I won’t belabor the absent father story and make any commentary on ‘the state of black men’ other than my own idiosyncratic observations. Black identity is the ultimate Kafka trap of American life. As soon as you start learning the rules, you recognize that there’s no way to win. That is until you do win. Then you have to concern yourself with the question, “Am I really that black?” I believe that many black American men do ask that question seriously which is why we have so many different dimensions of keeping it real. It’s why we have such a difficult time trusting each other. It’s why we ultimately give it all up when our knees start to give out and we fall out of the party stud demographic, and we notice that cops don’t give a shit about us any more. Until they do, and then suddenly we know for sure that we are black. Kafka trap of our own device.
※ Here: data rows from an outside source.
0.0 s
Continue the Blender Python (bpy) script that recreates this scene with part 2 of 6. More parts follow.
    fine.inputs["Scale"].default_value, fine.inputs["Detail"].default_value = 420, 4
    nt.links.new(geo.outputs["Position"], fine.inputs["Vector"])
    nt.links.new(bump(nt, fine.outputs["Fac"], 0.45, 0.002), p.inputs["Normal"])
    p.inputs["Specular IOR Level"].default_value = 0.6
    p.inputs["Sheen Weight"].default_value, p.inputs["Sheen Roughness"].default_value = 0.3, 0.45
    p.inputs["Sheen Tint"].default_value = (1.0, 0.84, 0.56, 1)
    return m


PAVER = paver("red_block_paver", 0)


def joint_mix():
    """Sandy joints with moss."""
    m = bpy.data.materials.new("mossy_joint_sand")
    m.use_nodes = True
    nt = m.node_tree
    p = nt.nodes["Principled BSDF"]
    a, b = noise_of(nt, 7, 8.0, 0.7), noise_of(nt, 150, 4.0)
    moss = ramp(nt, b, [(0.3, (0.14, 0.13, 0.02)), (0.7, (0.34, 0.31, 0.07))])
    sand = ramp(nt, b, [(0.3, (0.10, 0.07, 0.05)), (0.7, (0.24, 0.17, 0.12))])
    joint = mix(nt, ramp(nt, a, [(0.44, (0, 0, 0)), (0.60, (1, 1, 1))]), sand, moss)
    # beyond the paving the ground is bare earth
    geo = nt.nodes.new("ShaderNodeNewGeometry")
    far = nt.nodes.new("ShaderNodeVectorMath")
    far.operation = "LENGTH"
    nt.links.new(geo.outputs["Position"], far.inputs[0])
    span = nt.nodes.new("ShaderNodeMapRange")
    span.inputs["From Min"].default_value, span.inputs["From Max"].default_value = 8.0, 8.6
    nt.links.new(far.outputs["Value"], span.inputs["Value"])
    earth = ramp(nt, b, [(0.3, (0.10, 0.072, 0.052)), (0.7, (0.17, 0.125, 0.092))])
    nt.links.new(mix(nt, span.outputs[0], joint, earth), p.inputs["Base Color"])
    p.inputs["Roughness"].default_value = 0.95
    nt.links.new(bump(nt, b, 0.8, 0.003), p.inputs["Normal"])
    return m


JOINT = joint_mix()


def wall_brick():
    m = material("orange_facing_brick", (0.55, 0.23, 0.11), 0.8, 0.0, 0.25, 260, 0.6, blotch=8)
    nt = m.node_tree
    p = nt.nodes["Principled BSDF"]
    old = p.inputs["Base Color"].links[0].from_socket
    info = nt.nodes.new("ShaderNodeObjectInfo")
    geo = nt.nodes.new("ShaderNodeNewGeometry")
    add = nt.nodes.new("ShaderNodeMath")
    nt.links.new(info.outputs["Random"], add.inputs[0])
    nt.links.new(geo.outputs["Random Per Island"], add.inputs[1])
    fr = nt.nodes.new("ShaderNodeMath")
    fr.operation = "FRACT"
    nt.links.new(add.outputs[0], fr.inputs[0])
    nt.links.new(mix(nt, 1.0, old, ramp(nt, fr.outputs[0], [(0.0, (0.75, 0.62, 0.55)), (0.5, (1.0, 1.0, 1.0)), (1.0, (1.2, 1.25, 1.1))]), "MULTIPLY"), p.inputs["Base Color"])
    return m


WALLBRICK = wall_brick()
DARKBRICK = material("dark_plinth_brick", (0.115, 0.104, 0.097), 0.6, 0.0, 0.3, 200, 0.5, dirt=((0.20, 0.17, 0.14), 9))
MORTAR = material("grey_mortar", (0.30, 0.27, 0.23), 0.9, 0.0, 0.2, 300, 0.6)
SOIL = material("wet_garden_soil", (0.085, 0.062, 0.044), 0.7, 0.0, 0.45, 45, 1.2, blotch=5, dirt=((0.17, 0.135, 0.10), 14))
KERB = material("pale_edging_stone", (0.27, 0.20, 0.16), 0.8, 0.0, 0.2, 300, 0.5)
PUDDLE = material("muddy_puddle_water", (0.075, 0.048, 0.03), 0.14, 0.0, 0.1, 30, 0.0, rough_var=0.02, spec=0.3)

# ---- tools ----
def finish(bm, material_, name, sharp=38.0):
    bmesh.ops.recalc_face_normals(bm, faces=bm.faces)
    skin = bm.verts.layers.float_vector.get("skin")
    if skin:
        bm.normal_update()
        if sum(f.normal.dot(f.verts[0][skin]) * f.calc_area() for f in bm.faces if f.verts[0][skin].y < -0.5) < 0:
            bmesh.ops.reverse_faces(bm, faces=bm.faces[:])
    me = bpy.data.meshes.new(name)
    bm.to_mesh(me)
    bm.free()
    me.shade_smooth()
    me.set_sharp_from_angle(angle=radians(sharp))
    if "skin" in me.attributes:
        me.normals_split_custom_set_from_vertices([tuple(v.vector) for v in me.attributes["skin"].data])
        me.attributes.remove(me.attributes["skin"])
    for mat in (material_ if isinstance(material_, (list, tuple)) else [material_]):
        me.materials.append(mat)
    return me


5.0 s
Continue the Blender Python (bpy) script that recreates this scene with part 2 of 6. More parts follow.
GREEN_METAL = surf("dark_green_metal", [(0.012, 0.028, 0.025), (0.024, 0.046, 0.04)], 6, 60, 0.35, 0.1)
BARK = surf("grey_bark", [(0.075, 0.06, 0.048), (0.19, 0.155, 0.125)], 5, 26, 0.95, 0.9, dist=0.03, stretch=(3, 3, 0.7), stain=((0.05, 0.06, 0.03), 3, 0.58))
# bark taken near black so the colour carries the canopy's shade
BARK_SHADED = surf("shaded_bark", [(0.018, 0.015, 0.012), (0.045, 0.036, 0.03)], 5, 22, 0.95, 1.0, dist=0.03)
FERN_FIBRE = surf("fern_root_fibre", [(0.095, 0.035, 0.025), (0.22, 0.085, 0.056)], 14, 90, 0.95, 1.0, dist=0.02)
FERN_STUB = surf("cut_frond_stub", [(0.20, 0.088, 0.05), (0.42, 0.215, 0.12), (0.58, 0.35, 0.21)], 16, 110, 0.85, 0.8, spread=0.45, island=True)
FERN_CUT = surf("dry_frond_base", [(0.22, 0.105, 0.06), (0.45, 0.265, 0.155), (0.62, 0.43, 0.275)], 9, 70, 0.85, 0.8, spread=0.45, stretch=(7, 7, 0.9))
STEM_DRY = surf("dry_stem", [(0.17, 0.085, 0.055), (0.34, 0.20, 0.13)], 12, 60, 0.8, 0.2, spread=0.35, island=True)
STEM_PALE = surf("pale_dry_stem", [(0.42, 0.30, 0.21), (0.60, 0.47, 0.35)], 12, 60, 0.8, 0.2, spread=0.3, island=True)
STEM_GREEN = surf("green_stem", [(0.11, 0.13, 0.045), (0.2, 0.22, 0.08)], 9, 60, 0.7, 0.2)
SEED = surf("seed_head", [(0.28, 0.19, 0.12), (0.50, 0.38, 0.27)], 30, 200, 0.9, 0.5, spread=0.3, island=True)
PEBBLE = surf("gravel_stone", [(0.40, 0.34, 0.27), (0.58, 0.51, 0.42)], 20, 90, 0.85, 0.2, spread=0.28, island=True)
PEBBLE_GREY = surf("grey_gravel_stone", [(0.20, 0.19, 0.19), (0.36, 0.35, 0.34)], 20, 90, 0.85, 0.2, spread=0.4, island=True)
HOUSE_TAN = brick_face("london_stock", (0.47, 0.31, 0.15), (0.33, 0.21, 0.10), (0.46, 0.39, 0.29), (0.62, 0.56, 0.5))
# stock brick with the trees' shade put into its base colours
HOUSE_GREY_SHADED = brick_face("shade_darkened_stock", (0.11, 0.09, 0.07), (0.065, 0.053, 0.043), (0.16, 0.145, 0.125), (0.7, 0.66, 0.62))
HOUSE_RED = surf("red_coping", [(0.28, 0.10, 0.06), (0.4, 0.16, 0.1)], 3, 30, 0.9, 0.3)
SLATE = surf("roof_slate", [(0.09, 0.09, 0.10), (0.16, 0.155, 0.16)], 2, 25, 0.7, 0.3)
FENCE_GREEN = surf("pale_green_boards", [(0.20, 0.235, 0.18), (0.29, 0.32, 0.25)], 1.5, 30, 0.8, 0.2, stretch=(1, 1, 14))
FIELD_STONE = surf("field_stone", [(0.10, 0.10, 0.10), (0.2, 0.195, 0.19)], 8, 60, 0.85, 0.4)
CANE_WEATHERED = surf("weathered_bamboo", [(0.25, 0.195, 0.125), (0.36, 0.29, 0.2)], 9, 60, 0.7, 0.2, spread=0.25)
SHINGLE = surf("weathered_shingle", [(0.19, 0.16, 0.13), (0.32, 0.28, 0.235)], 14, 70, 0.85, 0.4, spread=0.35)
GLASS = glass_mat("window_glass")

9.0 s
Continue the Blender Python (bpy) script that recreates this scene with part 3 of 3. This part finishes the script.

Today’s young punks will find their way to becoming old dogs. The balls keep rolling, the seasons come and go. Some new poets find a way to beguile the lonely and the lost, and some new schitzo scholar will tell us how it has always been sad and blue since we left West Africa. Ain’t that America?
PS. Interestingly and sadly enough, the man in the picture above bailed me out of jail the one time I got arrested back in 1984. He’s chilling in Paris these days and has been out traveling the world for several years. Sixty countries, I’d bet. Of course he’s most famous (via Google) for the arrest, which he, natural marketing dude that he is, turned into a production. Don’t know if he feels that it has overshadowed his life or turned it in a particularly meaningful way. He did play that role. I don’t care because I know him.
PPS. Shout out to the ghost of Nichelle Nichols. I saw her perform in Long Beach in the 2010s. I hung out with comedian Reynaldo Rey at the afterparty and I noticed that 80% of the black men my age were wearing the bald head, goatee, bad knees and untucked short sleeve shirts. I stopped shaving my head.